The event began with Prof. Berg, director of the workshop, giving insight into his experience with physical distancing in opera performances. Despite the obstacles 2020 has brought to the arts and music, Prof. Berg explained his excitement for new opportunities and the ability to rethink how operas are set up, especially in terms of the balcony scenes. Prof. Berg also highlighted and recognized everyone behind the scenes, like the camera crew, who worked to produce the best angles possible for the audiences’ eye.

Prof. Berg concluded his introductory statement by thanking everyone for their hard work, dedication, and willingness to create a production filled with immense talent and creativity. There were two parts of the Fall Opera Workshop, the first being a section of four scenes from operas. An example of one of these scenes was the opening production, “Das Rheingold” composed by Richard Wagner. This scene featured a variety of Carthage students including Sarah Jenkins ’21 as Woglinde, Morgan Taylor ’21 as Wellgunde, Katiann Nelson ’21 as Flosshilde, and Matt Burton ’21 as Alberich. The opening scene brought a feeling of unity and strength as so many incredible students came together to sing and act their way through the fantastic elements of the German opera.

Another piece featured in the performance was “The Magic Flute” composed by Mozart. This scene featured Christopher Glade ’23 as Tamino and Tom Cargille ’21 as The Speaker. Moving from a scene with multiple people and perspectives, this scene brought a new, simplistic tone to the event, but encompassed a great deal of courage in the incredible voices of both Christopher and Tom.

Part 2 of The Fall Opera Workshop featured only balcony scenes that were composed by none other than Prof. Berg himself. These scenes showcased the magnificence of the chapel and the balconies within it. The performers were able to move through the space with grace and have their voices be heard through the chapel and beyond.

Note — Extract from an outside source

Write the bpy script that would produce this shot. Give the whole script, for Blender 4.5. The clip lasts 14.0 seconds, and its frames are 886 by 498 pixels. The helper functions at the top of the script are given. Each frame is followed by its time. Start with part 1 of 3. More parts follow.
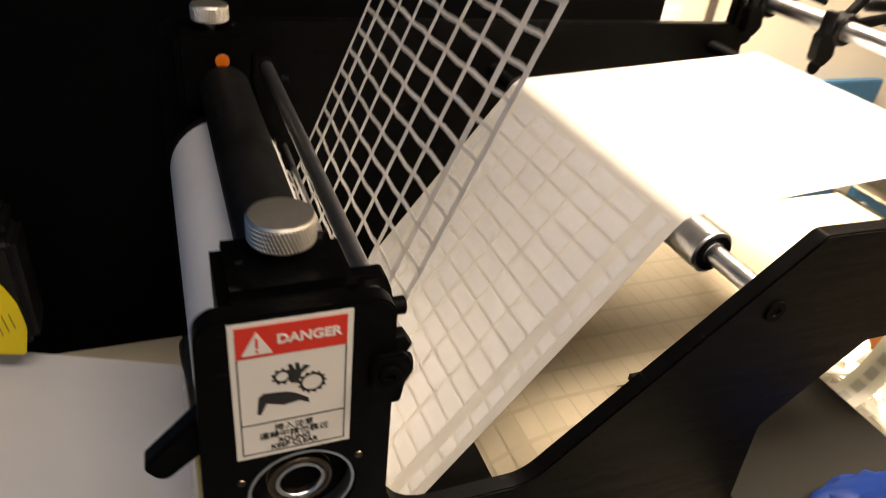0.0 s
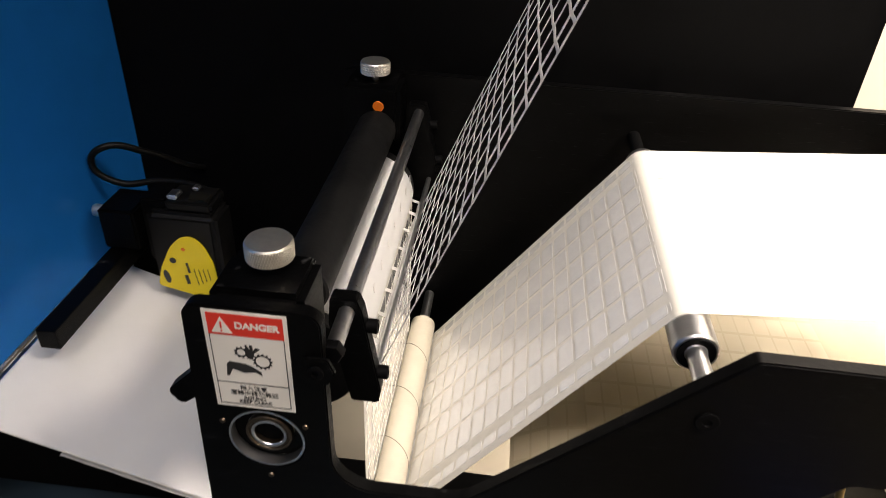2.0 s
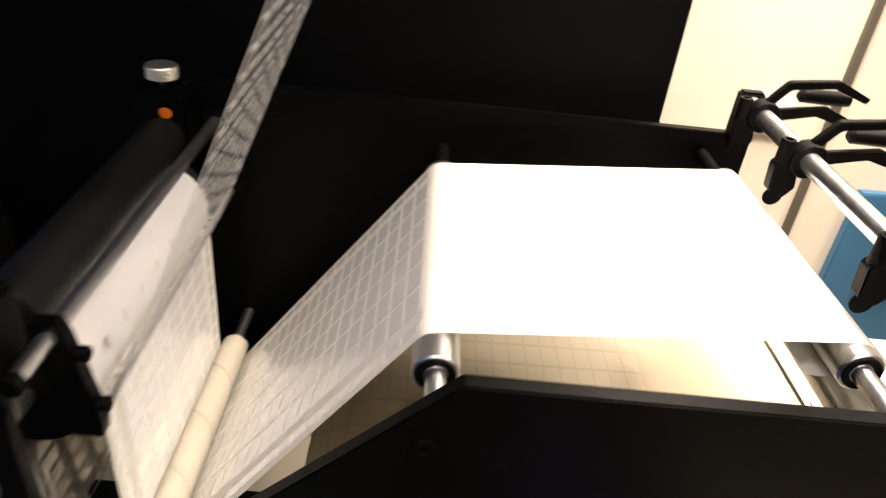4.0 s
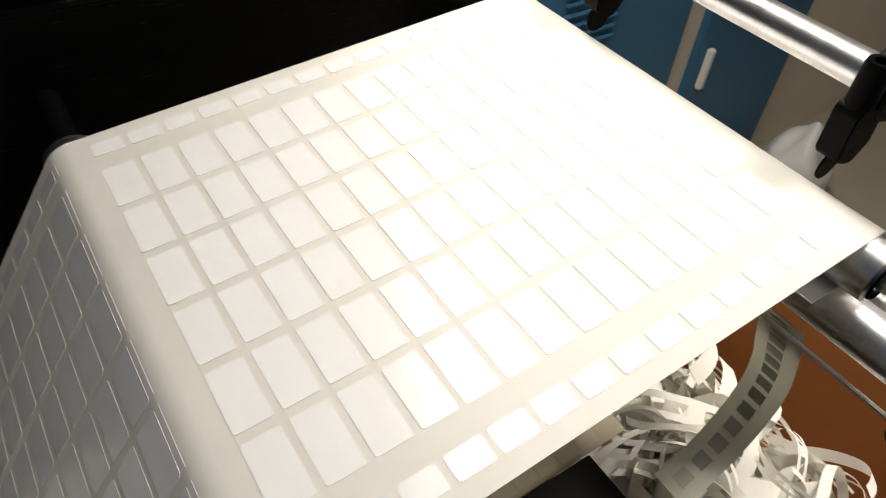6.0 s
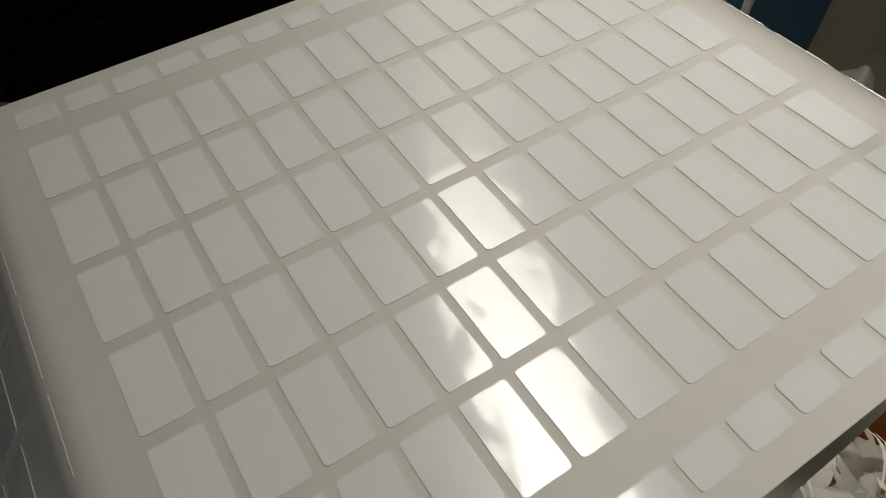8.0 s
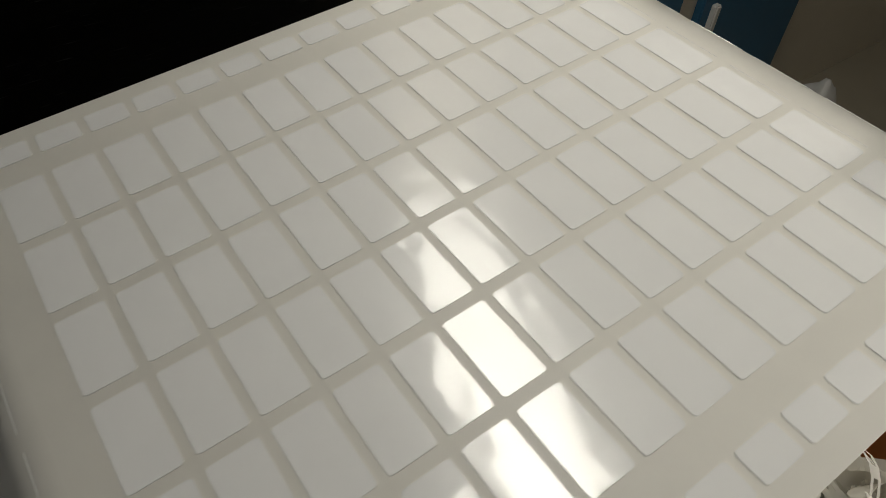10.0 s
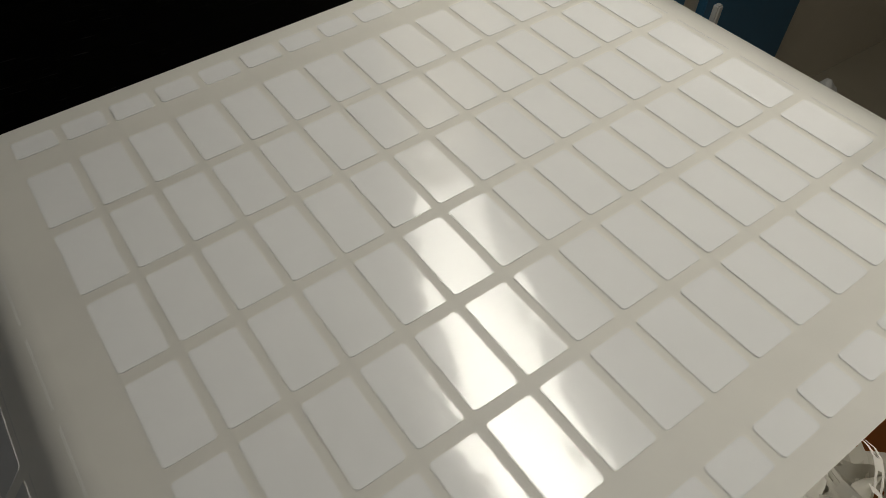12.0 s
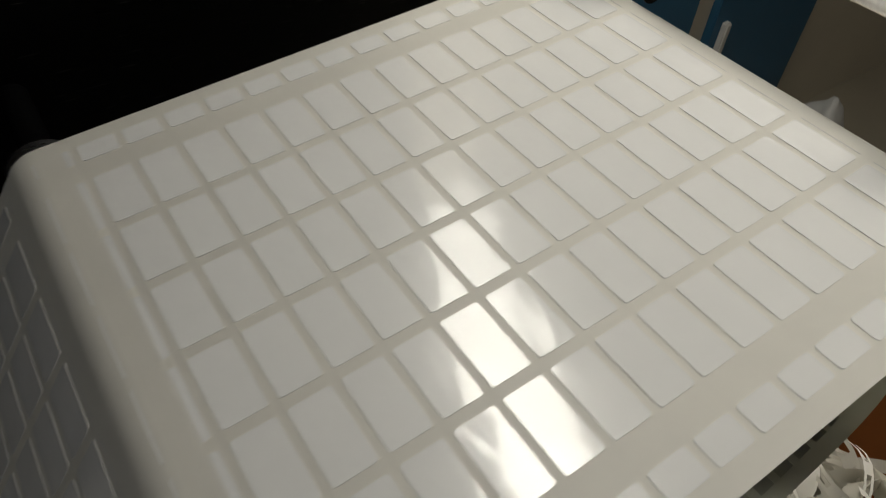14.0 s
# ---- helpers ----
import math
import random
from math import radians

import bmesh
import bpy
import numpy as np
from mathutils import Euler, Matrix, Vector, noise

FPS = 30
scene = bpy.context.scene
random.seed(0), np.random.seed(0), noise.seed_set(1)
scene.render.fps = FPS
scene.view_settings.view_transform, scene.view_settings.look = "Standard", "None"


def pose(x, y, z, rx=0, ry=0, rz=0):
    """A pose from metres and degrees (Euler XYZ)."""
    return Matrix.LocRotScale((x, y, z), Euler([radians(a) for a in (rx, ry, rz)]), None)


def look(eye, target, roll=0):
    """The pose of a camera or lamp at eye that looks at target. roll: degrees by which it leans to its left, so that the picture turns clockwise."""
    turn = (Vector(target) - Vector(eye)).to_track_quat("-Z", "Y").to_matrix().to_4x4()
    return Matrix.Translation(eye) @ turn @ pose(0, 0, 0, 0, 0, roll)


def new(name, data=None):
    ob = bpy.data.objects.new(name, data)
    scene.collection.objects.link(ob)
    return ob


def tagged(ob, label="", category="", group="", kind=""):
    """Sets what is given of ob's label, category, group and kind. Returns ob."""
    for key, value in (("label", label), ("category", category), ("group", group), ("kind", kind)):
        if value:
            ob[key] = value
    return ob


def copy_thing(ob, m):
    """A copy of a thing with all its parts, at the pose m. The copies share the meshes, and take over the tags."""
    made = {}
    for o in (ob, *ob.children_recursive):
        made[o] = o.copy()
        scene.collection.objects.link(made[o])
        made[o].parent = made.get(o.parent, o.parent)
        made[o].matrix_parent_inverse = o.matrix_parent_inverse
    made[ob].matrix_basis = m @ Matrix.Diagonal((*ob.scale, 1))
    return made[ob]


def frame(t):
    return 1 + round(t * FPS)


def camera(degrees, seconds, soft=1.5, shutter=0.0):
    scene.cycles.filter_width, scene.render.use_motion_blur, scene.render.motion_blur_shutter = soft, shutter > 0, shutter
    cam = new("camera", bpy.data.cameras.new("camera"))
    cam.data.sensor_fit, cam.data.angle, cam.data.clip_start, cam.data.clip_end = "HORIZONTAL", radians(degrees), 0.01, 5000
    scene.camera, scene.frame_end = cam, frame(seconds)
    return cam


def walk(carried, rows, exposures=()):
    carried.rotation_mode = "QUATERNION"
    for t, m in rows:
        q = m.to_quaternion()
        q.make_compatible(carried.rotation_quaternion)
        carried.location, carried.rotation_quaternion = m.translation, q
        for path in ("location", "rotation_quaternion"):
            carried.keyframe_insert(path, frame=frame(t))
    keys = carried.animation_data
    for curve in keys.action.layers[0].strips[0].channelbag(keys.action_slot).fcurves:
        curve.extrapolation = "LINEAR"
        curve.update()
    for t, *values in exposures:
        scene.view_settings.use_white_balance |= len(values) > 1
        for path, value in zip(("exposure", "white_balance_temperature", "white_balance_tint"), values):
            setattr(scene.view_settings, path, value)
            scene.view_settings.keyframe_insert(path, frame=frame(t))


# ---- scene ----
cam = camera(64.8, 14.0, soft=0.7, shutter=0.5)
PATH = [
    (0, (-0.014, -0.261, 0.302), (0.678, 1.278, -0.772), 6.8),
    (0.3, (0.037, -0.251, 0.284), (0.544, 1.301, -0.871), 6.4),
    (0.5, (0.077, -0.263, 0.297), (0.377, 1.313, -0.897), 6.1),
    (1, (0.148, -0.288, 0.31), (0.172, 1.328, -0.867), 4.5),
    (1.3, (0.148, -0.283, 0.329), (0.162, 1.316, -0.872), 5.3),
    (1.5, (0.151, -0.29, 0.347), (0.188, 1.309, -0.855), 5.1),
    (2, (0.193, -0.356, 0.393), (0.056, 1.31, -0.706), 2.9),
    (2.5, (0.206, -0.406, 0.393), (0.04, 1.264, -0.694), 2.6),
    (3, (0.208, -0.429, 0.397), (0.044, 1.258, -0.665), 2.9),
    (3.3, (0.224, -0.421, 0.394), (0.107, 1.273, -0.662), 3.4),
    (3.5, (0.252, -0.403, 0.397), (0.167, 1.285, -0.673), 3.6),
    (3.8, (0.300, -0.357, 0.395), (0.351, 1.352, -0.642), 7.0),
    (4, (0.334, -0.316, 0.388), (0.418, 1.38, -0.668), 6.6),
    (4.2, (0.345, -0.242, 0.385), (0.474, 1.415, -0.727), 5),
    (6.3, (0.3451, 0.0282, 0.3051), (0.7938, 0.5731, -0.4033), 6.17),
    (6.5, (0.3512, 0.0388, 0.3032), (0.8097, 0.5999, -0.3858), 5.98),
    (7, (0.3707, 0.0695, 0.2751), (0.7848, 0.6265, -0.4447), 4.32),
    (7.5, (0.3821, 0.075, 0.2687), (0.7878, 0.6398, -0.4498), 4.97),
    (8, (0.3884, 0.0889, 0.257), (0.765, 0.6204, -0.5016), 3.13),
    (8.2, (0.3956, 0.0924, 0.2576), (0.7718, 0.6249, -0.5007), 3.3),
    (10.5, (0.3849, 0.0995, 0.2555), (0.8076, 0.6275, -0.4811), 3.59),
    (11, (0.3803, 0.0979, 0.2589), (0.8016, 0.6271, -0.4776), 3.7),
    (11.5, (0.3799, 0.0979, 0.2581), (0.7999, 0.6268, -0.4794), 3.62),
    (12, (0.38, 0.0968, 0.2559), (0.7983, 0.6264, -0.4821), 3.6),
    (12.5, (0.382, 0.0957, 0.2588), (0.7981, 0.6258, -0.48), 3.56),
    (13, (0.3827, 0.0941, 0.2592), (0.7972, 0.6237, -0.4809), 3.71),
    (13.5, (0.3814, 0.0991, 0.2688), (0.7868, 0.6048, -0.4926), 4.35),
    (14, (0.3616, 0.0808, 0.2758), (0.777, 0.6243, -0.4535), 4.11),
]
walk(cam, [(t, look(e, g, r)) for t, e, g, r in PATH],
     exposures=[(0.0, 1.6, 8500, 18), (1.5, 1.65, 7200, 16), (4.2, 1.45, 7500, 18), (6.3, -0.35, 6700, 10), (8.2, -1.45, 6700, 7), (10.3, -1.45, 6700, 7), (14.0, -1.43, 6700, 7)])

# ---------------------------------------------------------------- light
world = bpy.data.worlds.new("room_light")
scene.world = world
world.use_nodes = True
world.node_tree.nodes["Background"].inputs[0].default_value = (0.9, 0.95, 1.0, 1)
world.node_tree.nodes["Background"].inputs[1].default_value = 0.08


def area_lamp(name, m, sx, sy, watts, colour, spread=180):
    d = bpy.data.lights.new(name, "AREA")
    d.shape, d.size, d.size_y, d.energy, d.color = "RECTANGLE", sx, sy, watts, colour
    d.spread = radians(spread)
    ob = new(name, d)
    ob.matrix_world = m
    return ob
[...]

Once piece that was performed in this final part of the performance was “Romeo and Juliet: Balcony Scene” composed by Charles Gounod. This scene featured Nathan Takahashi ’21 as Romeo and London Roysden ’21 as Juliet. The costumes and incredible chemistry between the performers were beautifully done and made the viewer feel as if they were in the chapel too, even though the performance was being watched from home. This incredible ability of the students, directors, composers, and camera crew, to give the audience such a united experience from a unique setting truly revealed the dedication of a variety of departments, working together to create art.

Despite the uncertainty of this year, performances like the 2020 Fall Opera Workshop revealed that no matter what the circumstance, Carthage and all of the students, faculty, and staff will always find ways to produce magic and community in our wonderful little home.